Reproduce every entry below precisely. Pictures are excluded from the copy.

>> start Exercise material

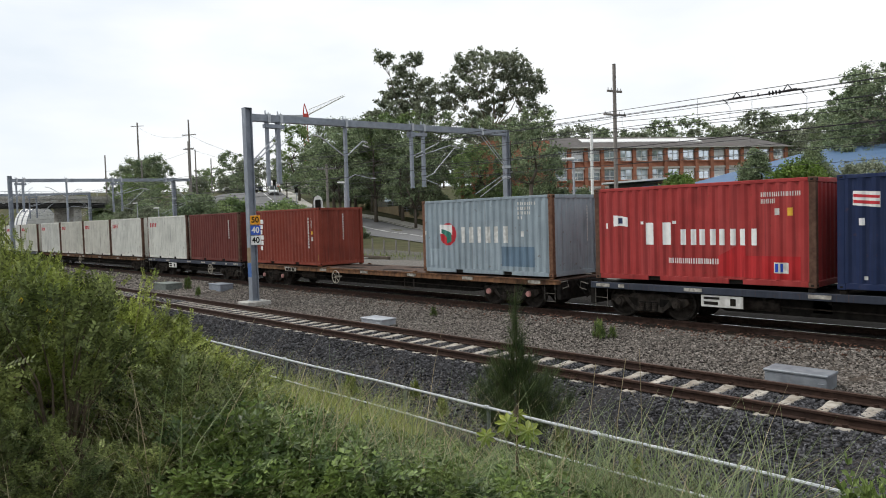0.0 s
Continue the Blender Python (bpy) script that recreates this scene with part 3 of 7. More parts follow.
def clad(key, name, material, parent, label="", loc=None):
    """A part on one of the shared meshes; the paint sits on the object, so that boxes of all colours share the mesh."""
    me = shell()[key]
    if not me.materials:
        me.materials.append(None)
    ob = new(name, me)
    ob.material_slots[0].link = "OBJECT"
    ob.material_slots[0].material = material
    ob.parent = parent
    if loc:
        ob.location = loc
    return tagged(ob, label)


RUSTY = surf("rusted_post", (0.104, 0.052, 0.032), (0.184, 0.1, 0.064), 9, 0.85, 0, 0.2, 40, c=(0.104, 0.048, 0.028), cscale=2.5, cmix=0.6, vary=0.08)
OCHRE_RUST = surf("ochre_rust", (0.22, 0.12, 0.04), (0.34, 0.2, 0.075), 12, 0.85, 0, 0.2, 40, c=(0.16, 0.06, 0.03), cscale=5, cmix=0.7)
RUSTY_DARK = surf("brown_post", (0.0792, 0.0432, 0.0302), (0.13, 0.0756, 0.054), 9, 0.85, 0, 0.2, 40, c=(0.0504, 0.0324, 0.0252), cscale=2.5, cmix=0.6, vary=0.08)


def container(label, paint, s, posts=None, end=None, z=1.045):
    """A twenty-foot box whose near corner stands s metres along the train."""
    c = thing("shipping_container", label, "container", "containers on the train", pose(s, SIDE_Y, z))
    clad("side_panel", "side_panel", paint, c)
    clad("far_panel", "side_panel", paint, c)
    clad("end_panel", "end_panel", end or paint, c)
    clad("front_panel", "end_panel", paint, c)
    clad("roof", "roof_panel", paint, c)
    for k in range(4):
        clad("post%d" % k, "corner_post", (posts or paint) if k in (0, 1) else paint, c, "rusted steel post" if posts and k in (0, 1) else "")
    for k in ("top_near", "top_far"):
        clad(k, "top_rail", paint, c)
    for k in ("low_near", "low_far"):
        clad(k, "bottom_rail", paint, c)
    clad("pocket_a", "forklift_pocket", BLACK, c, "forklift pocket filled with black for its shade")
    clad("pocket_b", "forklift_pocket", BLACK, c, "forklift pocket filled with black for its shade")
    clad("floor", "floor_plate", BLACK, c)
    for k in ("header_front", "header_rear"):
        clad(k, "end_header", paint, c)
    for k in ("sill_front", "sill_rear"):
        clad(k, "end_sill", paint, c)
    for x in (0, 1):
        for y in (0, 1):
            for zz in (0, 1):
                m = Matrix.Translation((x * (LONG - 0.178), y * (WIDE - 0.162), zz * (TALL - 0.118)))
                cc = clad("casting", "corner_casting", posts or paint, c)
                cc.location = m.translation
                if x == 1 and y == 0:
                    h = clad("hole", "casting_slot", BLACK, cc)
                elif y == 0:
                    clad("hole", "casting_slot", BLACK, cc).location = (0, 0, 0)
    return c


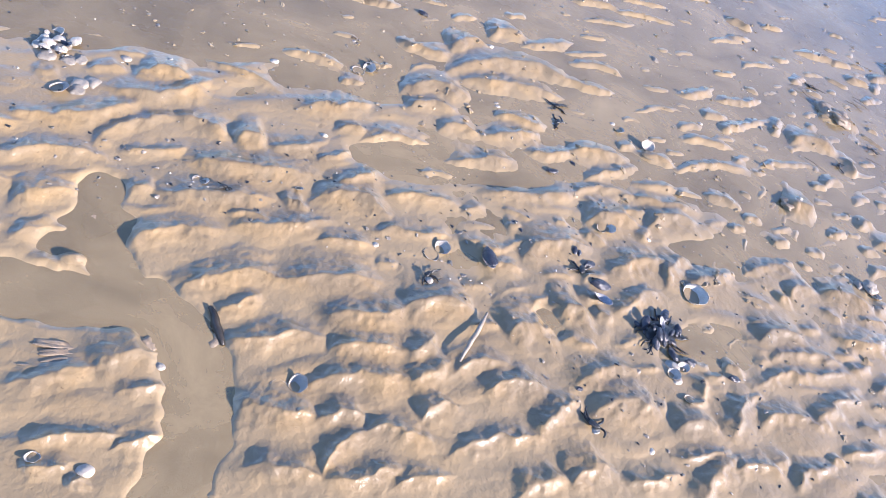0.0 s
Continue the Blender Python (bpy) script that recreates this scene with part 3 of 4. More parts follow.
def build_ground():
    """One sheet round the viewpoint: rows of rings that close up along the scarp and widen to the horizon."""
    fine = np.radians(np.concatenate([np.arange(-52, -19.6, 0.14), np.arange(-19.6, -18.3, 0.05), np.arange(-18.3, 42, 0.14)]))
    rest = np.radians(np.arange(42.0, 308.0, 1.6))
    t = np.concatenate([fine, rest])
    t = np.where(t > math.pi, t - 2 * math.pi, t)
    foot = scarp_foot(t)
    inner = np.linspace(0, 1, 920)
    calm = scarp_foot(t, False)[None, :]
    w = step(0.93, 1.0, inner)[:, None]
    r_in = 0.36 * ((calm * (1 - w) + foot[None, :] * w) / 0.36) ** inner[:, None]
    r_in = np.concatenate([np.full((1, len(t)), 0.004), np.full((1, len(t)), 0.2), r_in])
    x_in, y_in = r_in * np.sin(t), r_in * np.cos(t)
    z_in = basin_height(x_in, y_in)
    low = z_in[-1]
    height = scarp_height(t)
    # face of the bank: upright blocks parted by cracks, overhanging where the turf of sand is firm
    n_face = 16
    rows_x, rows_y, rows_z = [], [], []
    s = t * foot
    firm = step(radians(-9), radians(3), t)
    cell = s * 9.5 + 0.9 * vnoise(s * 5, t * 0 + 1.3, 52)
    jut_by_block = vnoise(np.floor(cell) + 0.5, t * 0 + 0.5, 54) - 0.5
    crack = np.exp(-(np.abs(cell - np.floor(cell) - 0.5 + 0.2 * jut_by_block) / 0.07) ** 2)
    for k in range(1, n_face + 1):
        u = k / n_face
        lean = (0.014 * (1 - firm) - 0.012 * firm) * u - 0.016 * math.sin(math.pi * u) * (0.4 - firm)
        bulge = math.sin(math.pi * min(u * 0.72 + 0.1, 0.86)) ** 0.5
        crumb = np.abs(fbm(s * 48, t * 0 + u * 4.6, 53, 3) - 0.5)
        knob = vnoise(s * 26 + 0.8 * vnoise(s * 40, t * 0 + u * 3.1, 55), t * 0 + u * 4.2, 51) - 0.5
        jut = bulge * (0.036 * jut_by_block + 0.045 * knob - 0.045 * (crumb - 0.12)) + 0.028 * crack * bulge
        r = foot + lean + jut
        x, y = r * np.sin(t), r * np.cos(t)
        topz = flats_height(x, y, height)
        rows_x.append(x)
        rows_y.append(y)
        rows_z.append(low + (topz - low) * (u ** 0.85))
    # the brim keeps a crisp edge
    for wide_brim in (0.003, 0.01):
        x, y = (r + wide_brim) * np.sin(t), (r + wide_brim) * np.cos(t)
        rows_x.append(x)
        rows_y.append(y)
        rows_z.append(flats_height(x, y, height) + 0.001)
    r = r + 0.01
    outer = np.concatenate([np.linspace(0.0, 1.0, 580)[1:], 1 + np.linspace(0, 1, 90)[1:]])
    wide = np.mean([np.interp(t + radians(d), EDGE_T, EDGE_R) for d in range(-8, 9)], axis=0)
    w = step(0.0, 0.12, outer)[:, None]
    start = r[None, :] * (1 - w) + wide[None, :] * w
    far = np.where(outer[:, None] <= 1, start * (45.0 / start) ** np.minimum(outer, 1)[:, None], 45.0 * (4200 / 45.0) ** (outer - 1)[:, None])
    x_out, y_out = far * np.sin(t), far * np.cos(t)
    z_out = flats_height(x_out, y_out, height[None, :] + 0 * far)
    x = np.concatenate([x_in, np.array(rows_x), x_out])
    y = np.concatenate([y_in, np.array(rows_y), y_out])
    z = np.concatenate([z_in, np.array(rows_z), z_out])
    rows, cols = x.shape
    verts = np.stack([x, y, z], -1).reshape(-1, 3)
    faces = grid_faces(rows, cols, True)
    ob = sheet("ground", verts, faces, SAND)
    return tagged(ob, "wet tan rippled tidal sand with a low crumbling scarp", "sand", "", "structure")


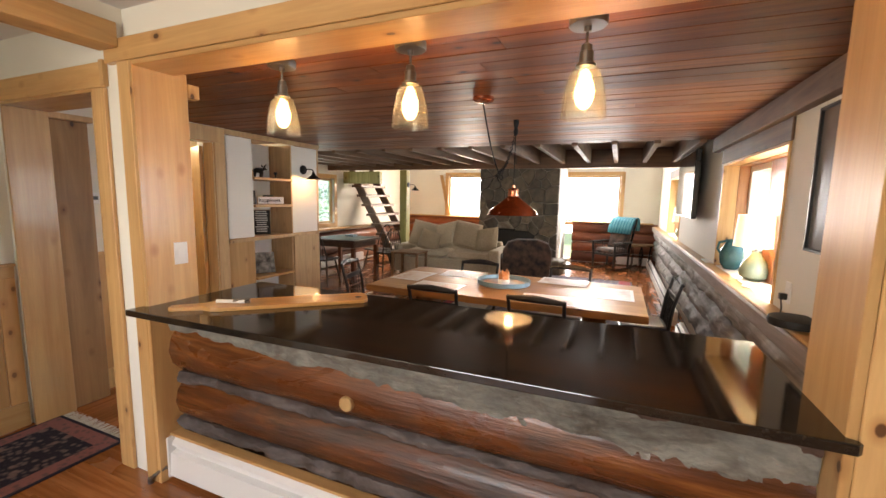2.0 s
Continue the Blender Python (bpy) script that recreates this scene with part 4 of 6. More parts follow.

>> end Exercise material

● The reply
0.0 s
Continue the Blender Python (bpy) script that recreates this scene with part 3 of 7. More parts follow.
def clad(key, name, material, parent, label="", loc=None):
    """A part on one of the shared meshes; the paint sits on the object, so that boxes of all colours share the mesh."""
    me = shell()[key]
    if not me.materials:
        me.materials.append(None)
    ob = new(name, me)
    ob.material_slots[0].link = "OBJECT"
    ob.material_slots[0].material = material
    ob.parent = parent
    if loc:
        ob.location = loc
    return tagged(ob, label)


RUSTY = surf("rusted_post", (0.104, 0.052, 0.032), (0.184, 0.1, 0.064), 9, 0.85, 0, 0.2, 40, c=(0.104, 0.048, 0.028), cscale=2.5, cmix=0.6, vary=0.08)
OCHRE_RUST = surf("ochre_rust", (0.22, 0.12, 0.04), (0.34, 0.2, 0.075), 12, 0.85, 0, 0.2, 40, c=(0.16, 0.06, 0.03), cscale=5, cmix=0.7)
RUSTY_DARK = surf("brown_post", (0.0792, 0.0432, 0.0302), (0.13, 0.0756, 0.054), 9, 0.85, 0, 0.2, 40, c=(0.0504, 0.0324, 0.0252), cscale=2.5, cmix=0.6, vary=0.08)


def container(label, paint, s, posts=None, end=None, z=1.045):
    """A twenty-foot box whose near corner stands s metres along the train."""
    c = thing("shipping_container", label, "container", "containers on the train", pose(s, SIDE_Y, z))
    clad("side_panel", "side_panel", paint, c)
    clad("far_panel", "side_panel", paint, c)
    clad("end_panel", "end_panel", end or paint, c)
    clad("front_panel", "end_panel", paint, c)
    clad("roof", "roof_panel", paint, c)
    for k in range(4):
        clad("post%d" % k, "corner_post", (posts or paint) if k in (0, 1) else paint, c, "rusted steel post" if posts and k in (0, 1) else "")
    for k in ("top_near", "top_far"):
        clad(k, "top_rail", paint, c)
    for k in ("low_near", "low_far"):
        clad(k, "bottom_rail", paint, c)
    clad("pocket_a", "forklift_pocket", BLACK, c, "forklift pocket filled with black for its shade")
    clad("pocket_b", "forklift_pocket", BLACK, c, "forklift pocket filled with black for its shade")
    clad("floor", "floor_plate", BLACK, c)
    for k in ("header_front", "header_rear"):
        clad(k, "end_header", paint, c)
    for k in ("sill_front", "sill_rear"):
        clad(k, "end_sill", paint, c)
    for x in (0, 1):
        for y in (0, 1):
            for zz in (0, 1):
                m = Matrix.Translation((x * (LONG - 0.178), y * (WIDE - 0.162), zz * (TALL - 0.118)))
                cc = clad("casting", "corner_casting", posts or paint, c)
                cc.location = m.translation
                if x == 1 and y == 0:
                    h = clad("hole", "casting_slot", BLACK, cc)
                elif y == 0:
                    clad("hole", "casting_slot", BLACK, cc).location = (0, 0, 0)
    return c


0.0 s
Continue the Blender Python (bpy) script that recreates this scene with part 3 of 4. More parts follow.
def build_ground():
    """One sheet round the viewpoint: rows of rings that close up along the scarp and widen to the horizon."""
    fine = np.radians(np.concatenate([np.arange(-52, -19.6, 0.14), np.arange(-19.6, -18.3, 0.05), np.arange(-18.3, 42, 0.14)]))
    rest = np.radians(np.arange(42.0, 308.0, 1.6))
    t = np.concatenate([fine, rest])
    t = np.where(t > math.pi, t - 2 * math.pi, t)
    foot = scarp_foot(t)
    inner = np.linspace(0, 1, 920)
    calm = scarp_foot(t, False)[None, :]
    w = step(0.93, 1.0, inner)[:, None]
    r_in = 0.36 * ((calm * (1 - w) + foot[None, :] * w) / 0.36) ** inner[:, None]
    r_in = np.concatenate([np.full((1, len(t)), 0.004), np.full((1, len(t)), 0.2), r_in])
    x_in, y_in = r_in * np.sin(t), r_in * np.cos(t)
    z_in = basin_height(x_in, y_in)
    low = z_in[-1]
    height = scarp_height(t)
    # face of the bank: upright blocks parted by cracks, overhanging where the turf of sand is firm
    n_face = 16
    rows_x, rows_y, rows_z = [], [], []
    s = t * foot
    firm = step(radians(-9), radians(3), t)
    cell = s * 9.5 + 0.9 * vnoise(s * 5, t * 0 + 1.3, 52)
    jut_by_block = vnoise(np.floor(cell) + 0.5, t * 0 + 0.5, 54) - 0.5
    crack = np.exp(-(np.abs(cell - np.floor(cell) - 0.5 + 0.2 * jut_by_block) / 0.07) ** 2)
    for k in range(1, n_face + 1):
        u = k / n_face
        lean = (0.014 * (1 - firm) - 0.012 * firm) * u - 0.016 * math.sin(math.pi * u) * (0.4 - firm)
        bulge = math.sin(math.pi * min(u * 0.72 + 0.1, 0.86)) ** 0.5
        crumb = np.abs(fbm(s * 48, t * 0 + u * 4.6, 53, 3) - 0.5)
        knob = vnoise(s * 26 + 0.8 * vnoise(s * 40, t * 0 + u * 3.1, 55), t * 0 + u * 4.2, 51) - 0.5
        jut = bulge * (0.036 * jut_by_block + 0.045 * knob - 0.045 * (crumb - 0.12)) + 0.028 * crack * bulge
        r = foot + lean + jut
        x, y = r * np.sin(t), r * np.cos(t)
        topz = flats_height(x, y, height)
        rows_x.append(x)
        rows_y.append(y)
        rows_z.append(low + (topz - low) * (u ** 0.85))
    # the brim keeps a crisp edge
    for wide_brim in (0.003, 0.01):
        x, y = (r + wide_brim) * np.sin(t), (r + wide_brim) * np.cos(t)
        rows_x.append(x)
        rows_y.append(y)
        rows_z.append(flats_height(x, y, height) + 0.001)
    r = r + 0.01
    outer = np.concatenate([np.linspace(0.0, 1.0, 580)[1:], 1 + np.linspace(0, 1, 90)[1:]])
    wide = np.mean([np.interp(t + radians(d), EDGE_T, EDGE_R) for d in range(-8, 9)], axis=0)
    w = step(0.0, 0.12, outer)[:, None]
    start = r[None, :] * (1 - w) + wide[None, :] * w
    far = np.where(outer[:, None] <= 1, start * (45.0 / start) ** np.minimum(outer, 1)[:, None], 45.0 * (4200 / 45.0) ** (outer - 1)[:, None])
    x_out, y_out = far * np.sin(t), far * np.cos(t)
    z_out = flats_height(x_out, y_out, height[None, :] + 0 * far)
    x = np.concatenate([x_in, np.array(rows_x), x_out])
    y = np.concatenate([y_in, np.array(rows_y), y_out])
    z = np.concatenate([z_in, np.array(rows_z), z_out])
    rows, cols = x.shape
    verts = np.stack([x, y, z], -1).reshape(-1, 3)
    faces = grid_faces(rows, cols, True)
    ob = sheet("ground", verts, faces, SAND)
    return tagged(ob, "wet tan rippled tidal sand with a low crumbling scarp", "sand", "", "structure")


2.0 s
Continue the Blender Python (bpy) script that recreates this scene with part 4 of 6. More parts follow.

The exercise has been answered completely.